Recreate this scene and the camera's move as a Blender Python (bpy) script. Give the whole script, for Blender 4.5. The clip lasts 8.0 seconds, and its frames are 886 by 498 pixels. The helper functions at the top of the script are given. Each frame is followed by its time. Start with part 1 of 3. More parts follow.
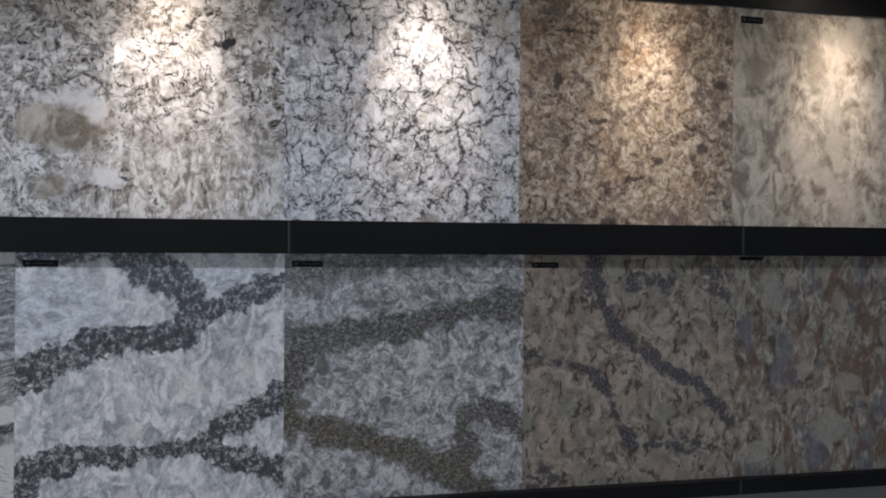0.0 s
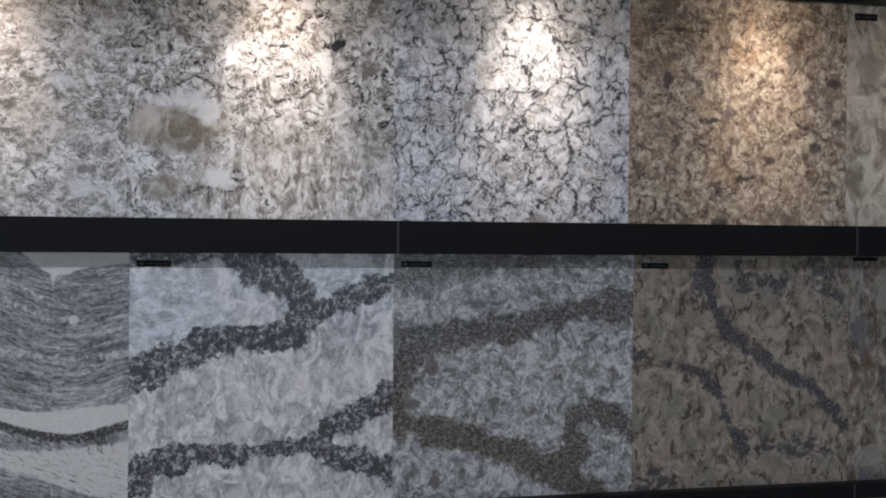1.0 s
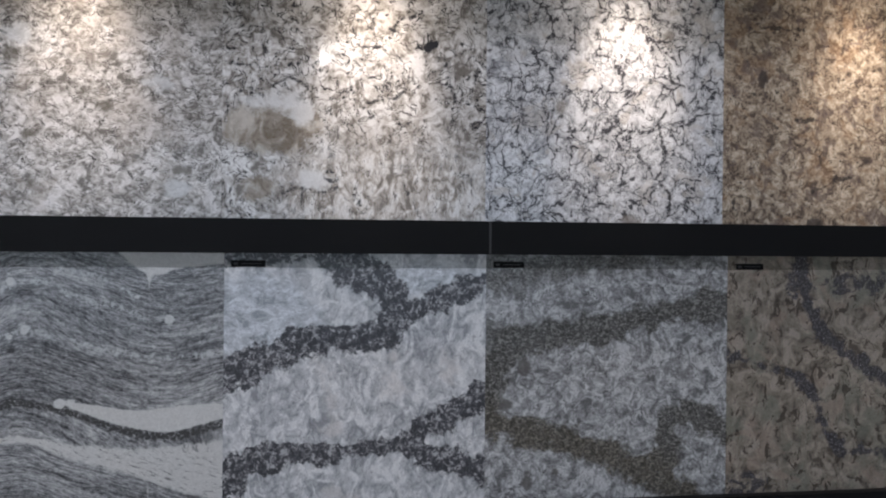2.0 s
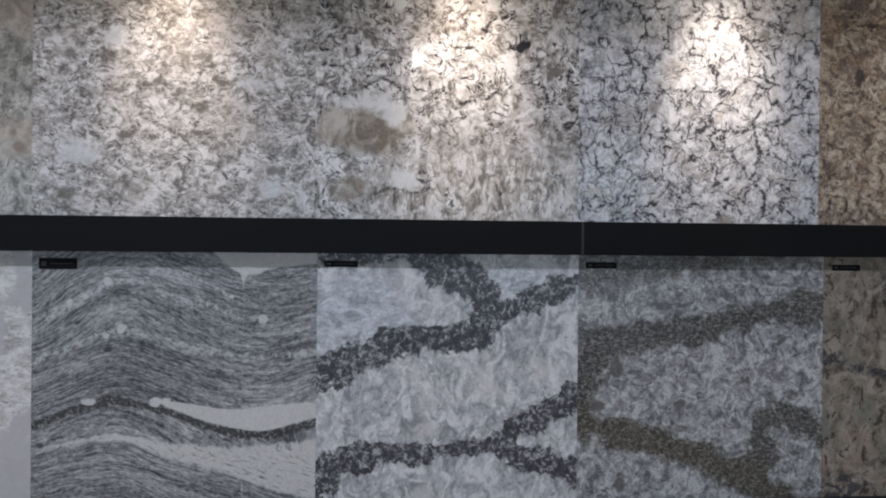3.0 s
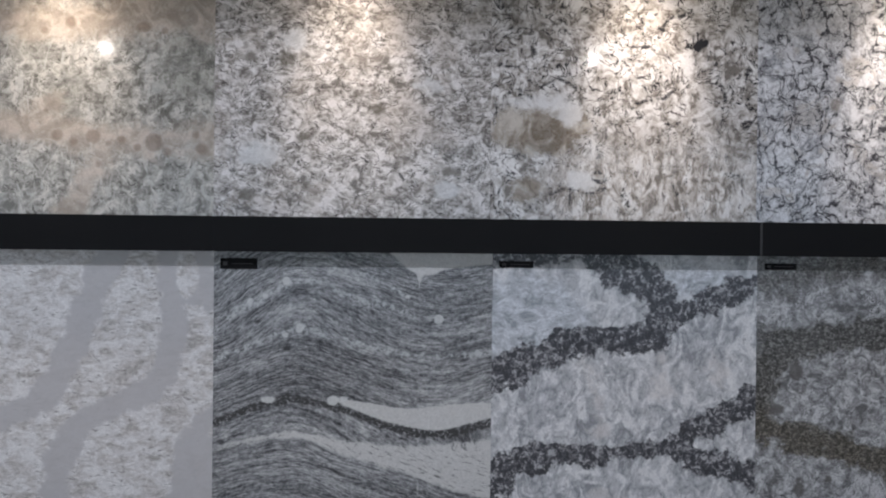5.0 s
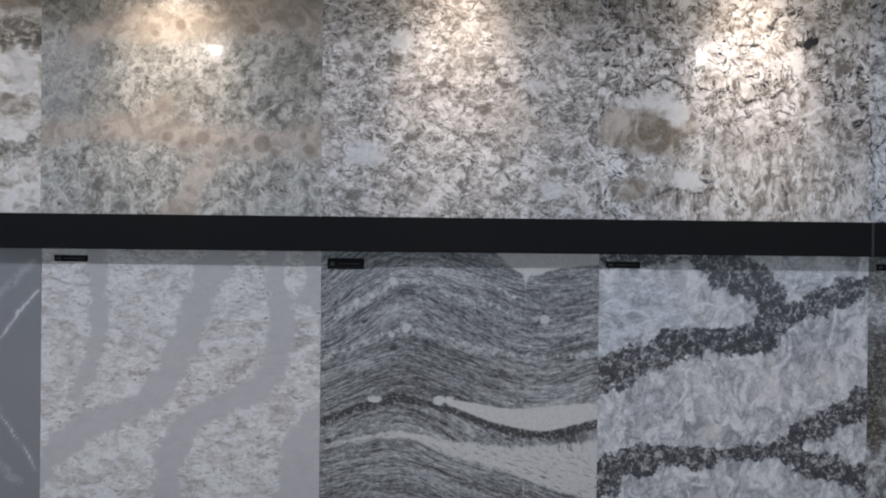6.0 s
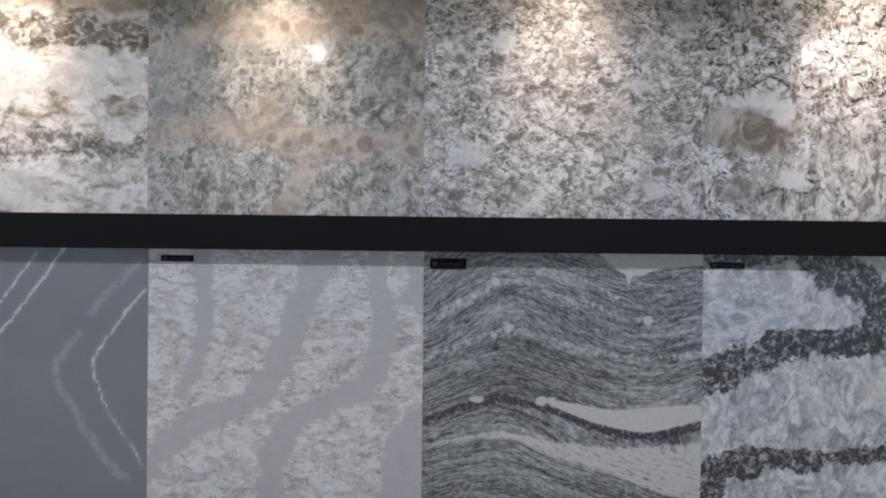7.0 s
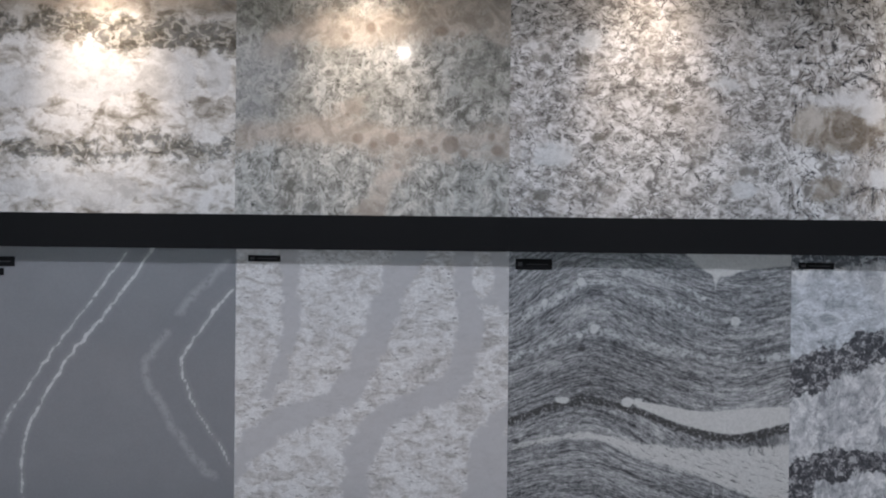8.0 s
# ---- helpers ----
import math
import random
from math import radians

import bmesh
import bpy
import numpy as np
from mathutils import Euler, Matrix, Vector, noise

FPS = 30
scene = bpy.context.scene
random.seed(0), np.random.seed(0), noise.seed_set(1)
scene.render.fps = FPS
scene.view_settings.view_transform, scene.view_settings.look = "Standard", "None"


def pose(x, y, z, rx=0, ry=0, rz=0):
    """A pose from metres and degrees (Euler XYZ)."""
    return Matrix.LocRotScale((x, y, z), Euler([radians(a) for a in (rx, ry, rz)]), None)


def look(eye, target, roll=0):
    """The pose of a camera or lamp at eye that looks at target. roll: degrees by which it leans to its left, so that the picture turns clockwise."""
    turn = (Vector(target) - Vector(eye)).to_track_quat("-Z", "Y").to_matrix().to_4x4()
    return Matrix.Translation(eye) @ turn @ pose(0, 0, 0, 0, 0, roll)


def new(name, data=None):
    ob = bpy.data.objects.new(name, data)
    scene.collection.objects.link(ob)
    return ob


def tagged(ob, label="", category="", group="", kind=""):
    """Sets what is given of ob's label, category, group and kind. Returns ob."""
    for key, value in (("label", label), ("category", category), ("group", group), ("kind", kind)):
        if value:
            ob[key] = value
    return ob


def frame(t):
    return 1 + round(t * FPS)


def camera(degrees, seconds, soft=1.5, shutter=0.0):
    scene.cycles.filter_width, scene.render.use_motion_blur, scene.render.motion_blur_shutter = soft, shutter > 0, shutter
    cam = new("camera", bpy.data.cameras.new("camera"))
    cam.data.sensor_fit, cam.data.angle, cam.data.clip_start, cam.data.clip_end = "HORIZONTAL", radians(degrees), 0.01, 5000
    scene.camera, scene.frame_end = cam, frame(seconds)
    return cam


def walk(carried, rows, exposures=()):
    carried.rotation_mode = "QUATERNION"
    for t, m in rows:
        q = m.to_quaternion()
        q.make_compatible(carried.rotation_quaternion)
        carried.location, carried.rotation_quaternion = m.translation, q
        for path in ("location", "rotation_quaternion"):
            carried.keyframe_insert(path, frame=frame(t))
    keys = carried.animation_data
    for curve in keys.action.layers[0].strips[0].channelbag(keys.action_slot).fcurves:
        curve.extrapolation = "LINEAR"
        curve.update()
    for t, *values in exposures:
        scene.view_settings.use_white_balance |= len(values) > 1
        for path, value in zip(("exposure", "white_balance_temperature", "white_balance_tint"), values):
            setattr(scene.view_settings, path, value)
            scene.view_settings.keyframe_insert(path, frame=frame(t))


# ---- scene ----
········
● **What the task asks**: Begin with the line containing "for t, *values", end with the line containing "setattr(scene.view_settings, path, value)", and repeat every line in that stretch exactly.

● **Expected output**:
    for t, *values in exposures:
        scene.view_settings.use_white_balance |= len(values) > 1
        for path, value in zip(("exposure", "white_balance_temperature", "white_balance_tint"), values):
            setattr(scene.view_settings, path, value)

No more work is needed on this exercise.